#### [Stated task]
Type out the complete listing below word for word, without its pictures.

==*==

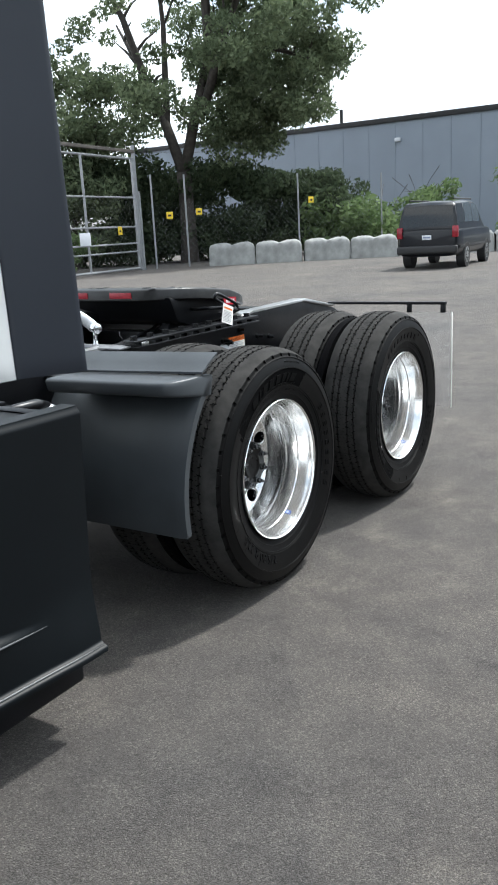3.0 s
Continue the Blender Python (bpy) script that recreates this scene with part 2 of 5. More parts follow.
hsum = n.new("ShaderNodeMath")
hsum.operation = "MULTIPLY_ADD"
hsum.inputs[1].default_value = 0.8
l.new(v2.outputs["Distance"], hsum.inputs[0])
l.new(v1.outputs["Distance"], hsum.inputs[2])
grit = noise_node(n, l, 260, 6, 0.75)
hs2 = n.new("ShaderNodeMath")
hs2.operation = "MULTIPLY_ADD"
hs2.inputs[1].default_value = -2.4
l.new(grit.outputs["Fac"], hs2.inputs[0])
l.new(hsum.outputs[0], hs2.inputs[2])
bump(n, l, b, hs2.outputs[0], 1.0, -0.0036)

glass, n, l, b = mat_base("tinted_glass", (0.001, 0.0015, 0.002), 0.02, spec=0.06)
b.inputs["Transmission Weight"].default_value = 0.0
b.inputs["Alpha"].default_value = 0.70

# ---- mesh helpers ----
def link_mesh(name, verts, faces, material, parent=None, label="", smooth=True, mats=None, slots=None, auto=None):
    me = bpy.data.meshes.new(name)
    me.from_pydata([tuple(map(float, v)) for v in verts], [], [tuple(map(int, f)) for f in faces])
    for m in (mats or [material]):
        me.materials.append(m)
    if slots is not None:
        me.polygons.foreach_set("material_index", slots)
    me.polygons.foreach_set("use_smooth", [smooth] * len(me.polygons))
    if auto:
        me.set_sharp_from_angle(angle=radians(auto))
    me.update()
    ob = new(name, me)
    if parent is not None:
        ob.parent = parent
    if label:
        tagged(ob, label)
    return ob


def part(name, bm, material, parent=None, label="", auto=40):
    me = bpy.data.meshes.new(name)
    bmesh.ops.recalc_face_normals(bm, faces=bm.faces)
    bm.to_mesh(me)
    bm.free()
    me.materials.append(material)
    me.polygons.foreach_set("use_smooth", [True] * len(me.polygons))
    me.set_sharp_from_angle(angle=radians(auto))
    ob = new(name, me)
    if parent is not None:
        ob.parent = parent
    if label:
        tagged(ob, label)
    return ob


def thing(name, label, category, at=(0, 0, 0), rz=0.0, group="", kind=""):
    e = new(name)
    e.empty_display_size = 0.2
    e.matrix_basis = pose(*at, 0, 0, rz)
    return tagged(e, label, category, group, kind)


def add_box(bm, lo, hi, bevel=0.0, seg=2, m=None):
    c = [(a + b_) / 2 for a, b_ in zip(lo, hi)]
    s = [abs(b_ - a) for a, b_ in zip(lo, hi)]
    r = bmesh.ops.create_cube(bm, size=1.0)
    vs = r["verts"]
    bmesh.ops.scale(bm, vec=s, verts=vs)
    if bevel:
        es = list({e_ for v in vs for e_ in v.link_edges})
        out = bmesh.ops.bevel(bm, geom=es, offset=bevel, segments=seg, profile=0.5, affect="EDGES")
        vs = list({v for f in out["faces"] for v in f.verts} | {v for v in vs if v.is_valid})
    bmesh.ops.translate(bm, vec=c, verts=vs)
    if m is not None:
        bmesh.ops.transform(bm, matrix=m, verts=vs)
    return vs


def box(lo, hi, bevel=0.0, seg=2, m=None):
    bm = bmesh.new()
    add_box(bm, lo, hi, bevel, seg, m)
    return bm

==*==

#### [Complete output]
3.0 s
Continue the Blender Python (bpy) script that recreates this scene with part 2 of 5. More parts follow.
hsum = n.new("ShaderNodeMath")
hsum.operation = "MULTIPLY_ADD"
hsum.inputs[1].default_value = 0.8
l.new(v2.outputs["Distance"], hsum.inputs[0])
l.new(v1.outputs["Distance"], hsum.inputs[2])
grit = noise_node(n, l, 260, 6, 0.75)
hs2 = n.new("ShaderNodeMath")
hs2.operation = "MULTIPLY_ADD"
hs2.inputs[1].default_value = -2.4
l.new(grit.outputs["Fac"], hs2.inputs[0])
l.new(hsum.outputs[0], hs2.inputs[2])
bump(n, l, b, hs2.outputs[0], 1.0, -0.0036)

glass, n, l, b = mat_base("tinted_glass", (0.001, 0.0015, 0.002), 0.02, spec=0.06)
b.inputs["Transmission Weight"].default_value = 0.0
b.inputs["Alpha"].default_value = 0.70

# ---- mesh helpers ----
def link_mesh(name, verts, faces, material, parent=None, label="", smooth=True, mats=None, slots=None, auto=None):
    me = bpy.data.meshes.new(name)
    me.from_pydata([tuple(map(float, v)) for v in verts], [], [tuple(map(int, f)) for f in faces])
    for m in (mats or [material]):
        me.materials.append(m)
    if slots is not None:
        me.polygons.foreach_set("material_index", slots)
    me.polygons.foreach_set("use_smooth", [smooth] * len(me.polygons))
    if auto:
        me.set_sharp_from_angle(angle=radians(auto))
    me.update()
    ob = new(name, me)
    if parent is not None:
        ob.parent = parent
    if label:
        tagged(ob, label)
    return ob


def part(name, bm, material, parent=None, label="", auto=40):
    me = bpy.data.meshes.new(name)
    bmesh.ops.recalc_face_normals(bm, faces=bm.faces)
    bm.to_mesh(me)
    bm.free()
    me.materials.append(material)
    me.polygons.foreach_set("use_smooth", [True] * len(me.polygons))
    me.set_sharp_from_angle(angle=radians(auto))
    ob = new(name, me)
    if parent is not None:
        ob.parent = parent
    if label:
        tagged(ob, label)
    return ob


def thing(name, label, category, at=(0, 0, 0), rz=0.0, group="", kind=""):
    e = new(name)
    e.empty_display_size = 0.2
    e.matrix_basis = pose(*at, 0, 0, rz)
    return tagged(e, label, category, group, kind)


def add_box(bm, lo, hi, bevel=0.0, seg=2, m=None):
    c = [(a + b_) / 2 for a, b_ in zip(lo, hi)]
    s = [abs(b_ - a) for a, b_ in zip(lo, hi)]
    r = bmesh.ops.create_cube(bm, size=1.0)
    vs = r["verts"]
    bmesh.ops.scale(bm, vec=s, verts=vs)
    if bevel:
        es = list({e_ for v in vs for e_ in v.link_edges})
        out = bmesh.ops.bevel(bm, geom=es, offset=bevel, segments=seg, profile=0.5, affect="EDGES")
        vs = list({v for f in out["faces"] for v in f.verts} | {v for v in vs if v.is_valid})
    bmesh.ops.translate(bm, vec=c, verts=vs)
    if m is not None:
        bmesh.ops.transform(bm, matrix=m, verts=vs)
    return vs


def box(lo, hi, bevel=0.0, seg=2, m=None):
    bm = bmesh.new()
    add_box(bm, lo, hi, bevel, seg, m)
    return bm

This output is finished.